Step 2: Evaluating the Skills and Competencies of Managers

In the next step, the existing skills and abilities of the managers are assessed in line with the future strategies of the organisation. At this stage, critical competencies like what the manager can do at present and the behaviour and competency required to complete the job effectively are assessed. Managers’ competency levels and skill gaps are usually evaluated with the help of performance evaluation techniques. The skill gaps found in managers normally form the basis for framing the management development programmes.

Step 3: Evolving Strategies for the Development of Managers

In this final step, the organisation decides how it should proceed with the process of developing the managers to meet its future management requirements. It focuses on the critical aspects of the development programmes, like their objectives, mode of delivery, place and duration, cost and benefits, and assessment techniques. The size and nature of the organisation, the prevailing environment, the level of technology, and the management philosophy often influence management development activities. The requirements, nature, and process of management development are usually individual and employee-centred. They may also be different and unique for each organisation.

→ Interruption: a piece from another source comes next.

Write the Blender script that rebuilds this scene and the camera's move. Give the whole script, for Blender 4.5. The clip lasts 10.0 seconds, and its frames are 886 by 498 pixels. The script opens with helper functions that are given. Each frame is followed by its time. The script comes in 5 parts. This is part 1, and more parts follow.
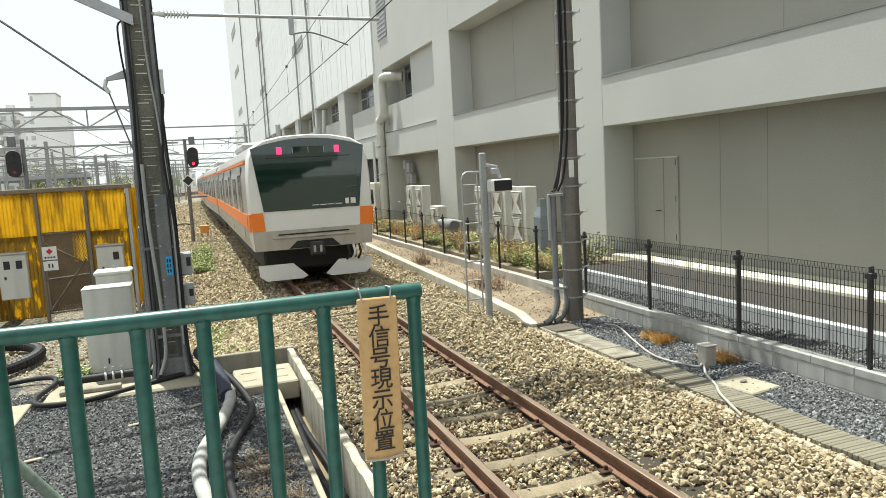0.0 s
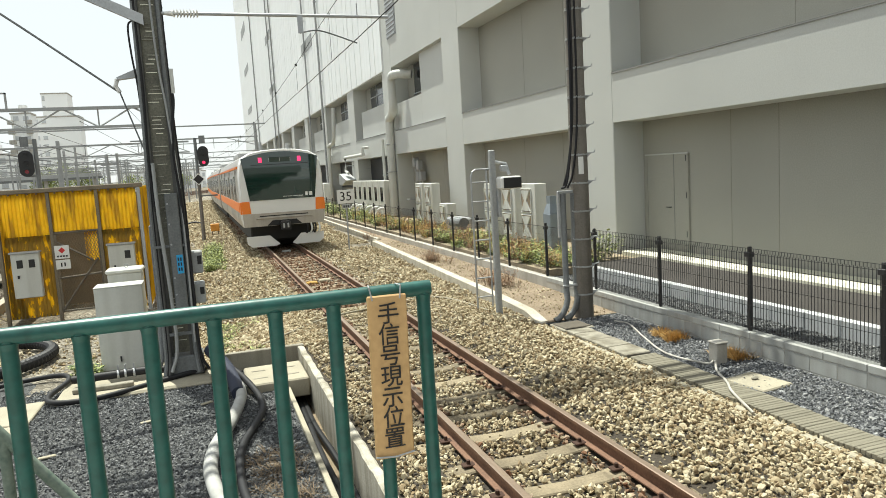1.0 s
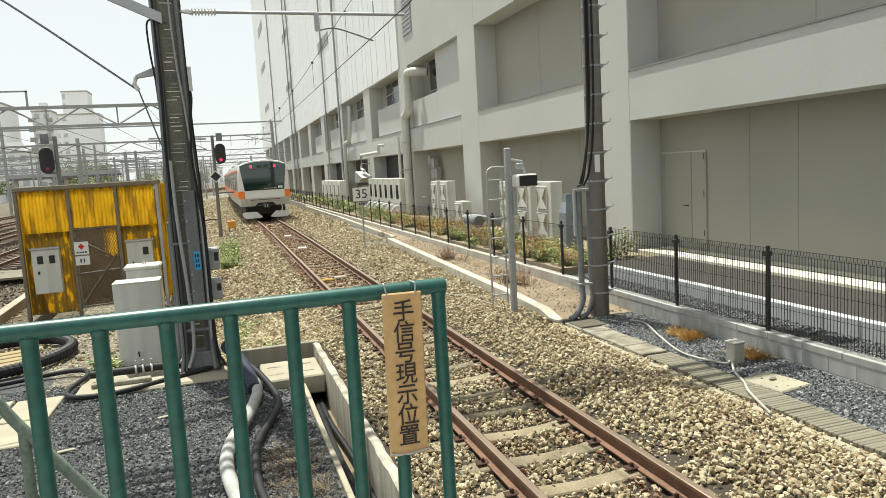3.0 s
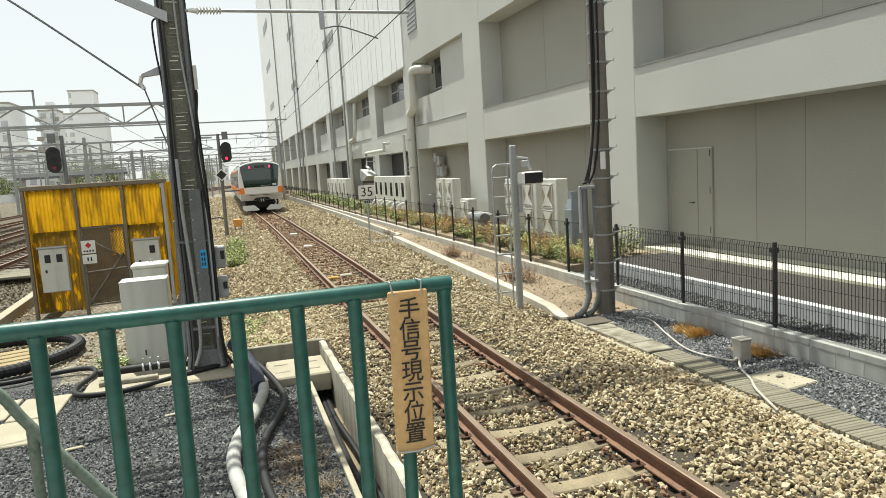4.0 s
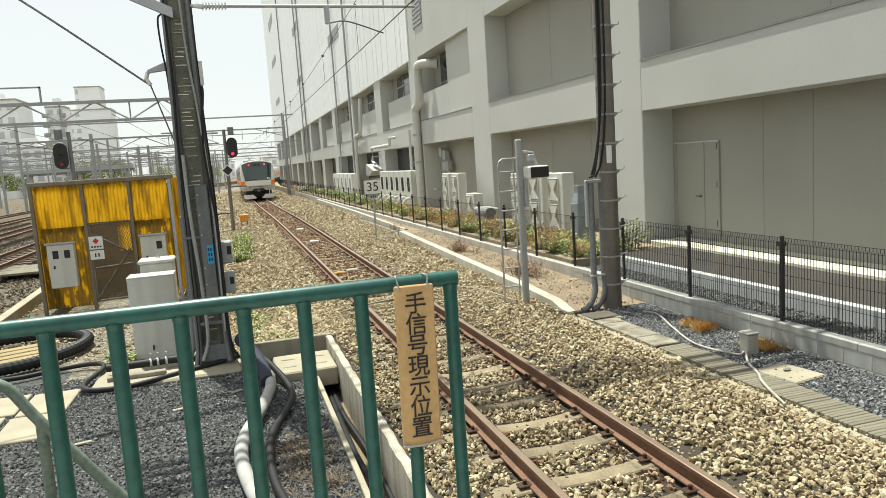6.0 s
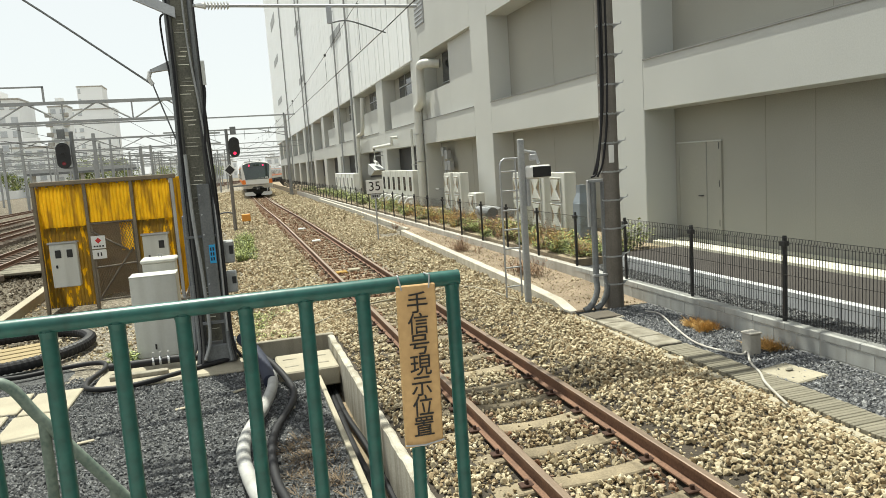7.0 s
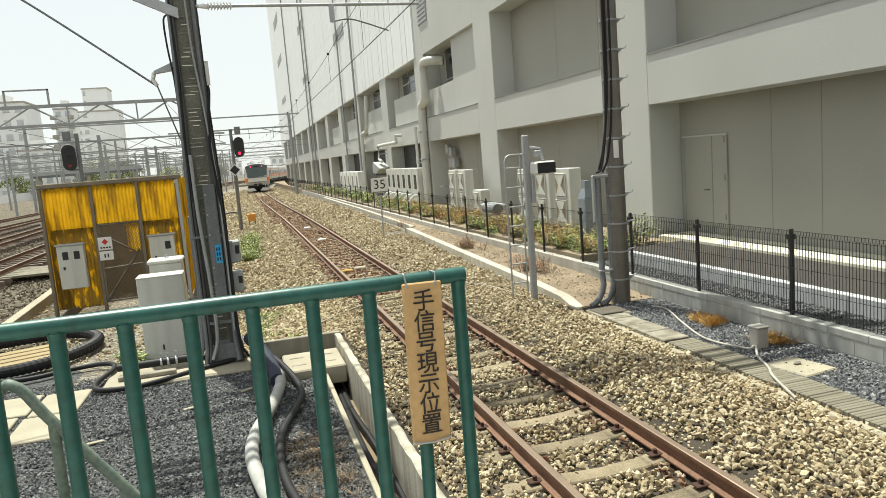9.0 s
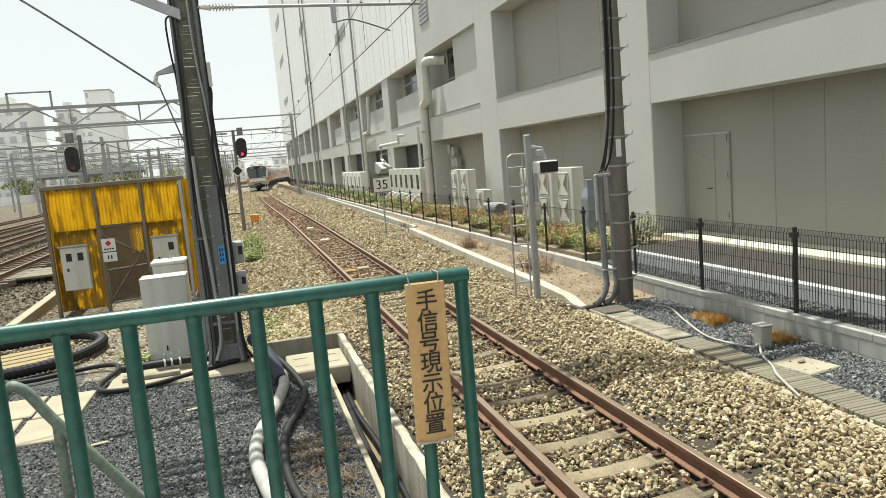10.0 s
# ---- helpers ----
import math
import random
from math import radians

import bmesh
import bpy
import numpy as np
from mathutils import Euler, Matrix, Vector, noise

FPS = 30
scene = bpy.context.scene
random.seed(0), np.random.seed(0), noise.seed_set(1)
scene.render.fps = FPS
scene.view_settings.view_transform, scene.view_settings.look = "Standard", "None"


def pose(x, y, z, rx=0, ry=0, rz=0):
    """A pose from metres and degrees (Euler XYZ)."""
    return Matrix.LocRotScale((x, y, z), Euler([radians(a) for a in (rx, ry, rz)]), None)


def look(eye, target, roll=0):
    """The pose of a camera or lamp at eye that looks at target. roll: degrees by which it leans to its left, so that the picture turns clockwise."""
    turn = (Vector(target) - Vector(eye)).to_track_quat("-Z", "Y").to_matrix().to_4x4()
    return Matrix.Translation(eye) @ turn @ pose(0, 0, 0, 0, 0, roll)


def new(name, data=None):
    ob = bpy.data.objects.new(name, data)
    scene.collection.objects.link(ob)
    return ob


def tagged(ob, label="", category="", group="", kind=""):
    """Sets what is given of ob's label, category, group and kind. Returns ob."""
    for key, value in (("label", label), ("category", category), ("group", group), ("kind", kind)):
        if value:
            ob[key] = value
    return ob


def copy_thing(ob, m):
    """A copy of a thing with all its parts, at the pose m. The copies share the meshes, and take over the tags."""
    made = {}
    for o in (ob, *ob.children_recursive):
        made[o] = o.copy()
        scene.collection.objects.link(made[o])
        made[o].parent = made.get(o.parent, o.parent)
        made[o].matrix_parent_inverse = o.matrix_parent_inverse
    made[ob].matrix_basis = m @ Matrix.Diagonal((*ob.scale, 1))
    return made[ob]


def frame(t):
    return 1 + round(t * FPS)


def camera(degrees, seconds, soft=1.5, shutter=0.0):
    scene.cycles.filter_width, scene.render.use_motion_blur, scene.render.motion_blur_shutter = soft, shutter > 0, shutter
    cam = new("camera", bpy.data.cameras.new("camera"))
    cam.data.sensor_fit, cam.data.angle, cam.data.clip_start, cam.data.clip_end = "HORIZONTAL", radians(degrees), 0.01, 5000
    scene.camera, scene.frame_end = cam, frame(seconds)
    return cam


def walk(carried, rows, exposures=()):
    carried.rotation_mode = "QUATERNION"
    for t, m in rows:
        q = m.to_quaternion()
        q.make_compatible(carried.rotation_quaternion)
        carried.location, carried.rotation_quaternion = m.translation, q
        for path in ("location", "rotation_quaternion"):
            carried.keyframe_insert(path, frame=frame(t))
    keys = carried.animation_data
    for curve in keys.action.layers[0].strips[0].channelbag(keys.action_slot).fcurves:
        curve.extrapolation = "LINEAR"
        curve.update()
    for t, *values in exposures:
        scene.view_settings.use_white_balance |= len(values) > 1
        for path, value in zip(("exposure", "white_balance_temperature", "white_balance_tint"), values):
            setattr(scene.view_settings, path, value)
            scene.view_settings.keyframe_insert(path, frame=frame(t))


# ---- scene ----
cam = camera(64.36, 10.0, soft=0.5)
EYE = (-2.70, 0.0, 2.53)
TURNS = [
    (0, 83.59, 3.18, -19.72), (0.5, 83.48, 3.34, -19.28), (1, 83.43, 3.46, -18.97), (1.5, 83.41, 3.47, -18.62),
    (2, 83.40, 3.36, -18.30), (2.5, 83.37, 3.32, -18.00), (4, 83.16, 3.58, -17.28), (4.5, 83.03, 3.71, -17.18),
    (5, 82.89, 3.85, -17.09), (5.5, 82.79, 3.88, -16.94), (7, 82.73, 3.82, -16.65), (7.5, 82.70, 4.00, -16.56),
    (8, 82.66, 4.24, -16.44), (8.5, 82.59, 4.39, -16.35), (9, 82.54, 4.54, -16.29), (9.5, 82.53, 4.67, -16.20),
    (10, 82.54, 4.84, -16.10)]
walk(cam, [(t, pose(*EYE, rx, ry, rz)) for t, rx, ry, rz in TURNS], exposures=[(t, e, k, 0.5) for t, e, k in ((0, 1.03, 6350), (1, 0.96, 6400), (2.5, 0.89, 6500), (10, 0.89, 6550))])

# ---- light: hazy high sun, almost along the line ----
SUN_EL = math.atan2(40.0, 15.8)
world = bpy.data.worlds.new("sky")
scene.world = world
world.use_nodes = True
wn = world.node_tree.nodes
sky = wn.new("ShaderNodeTexSky")
sky.sky_type, sky.sun_disc = "NISHITA", False
sky.sun_elevation, sky.sun_rotation = SUN_EL, -0.32
sky.air_density, sky.dust_density, sky.ozone_density = 0.9, 1.2, 0.8
haze = wn.new("ShaderNodeMix")  # a bright, even veil of haze covers most of the blue
haze.data_type = "RGBA"
haze.inputs[0].default_value = 0.88
haze.inputs[7].default_value = (5.2, 5.12, 5.22, 1)
world.node_tree.links.new(sky.outputs[0], haze.inputs[6])
world.node_tree.links.new(haze.outputs[2], wn["Background"].inputs[0])
wn["Background"].inputs[1].default_value = 0.1
sun = new("sun", bpy.data.lights.new("sun", "SUN"))
sun.data.energy, sun.data.angle, sun.data.color = 4.1, radians(0.6), (1.0, 0.95, 0.87)
sun.matrix_world = look((-5.0, 15.0, 40.0), (0, 0, 0))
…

For example, some organisations may prefer to follow a pre-meditated routine development programme with result-oriented assessment systems. In contrast, some others may ensure that their managers get ample opportunities and support to develop themselves in their profession with the slightest concern for the formalities and rituals. In the same way, there may also be a difference in the learning skills and the opportunities available to the managers. For example, some managers may be endowed with better managerial abilities and motivation to learn quickly compared to others.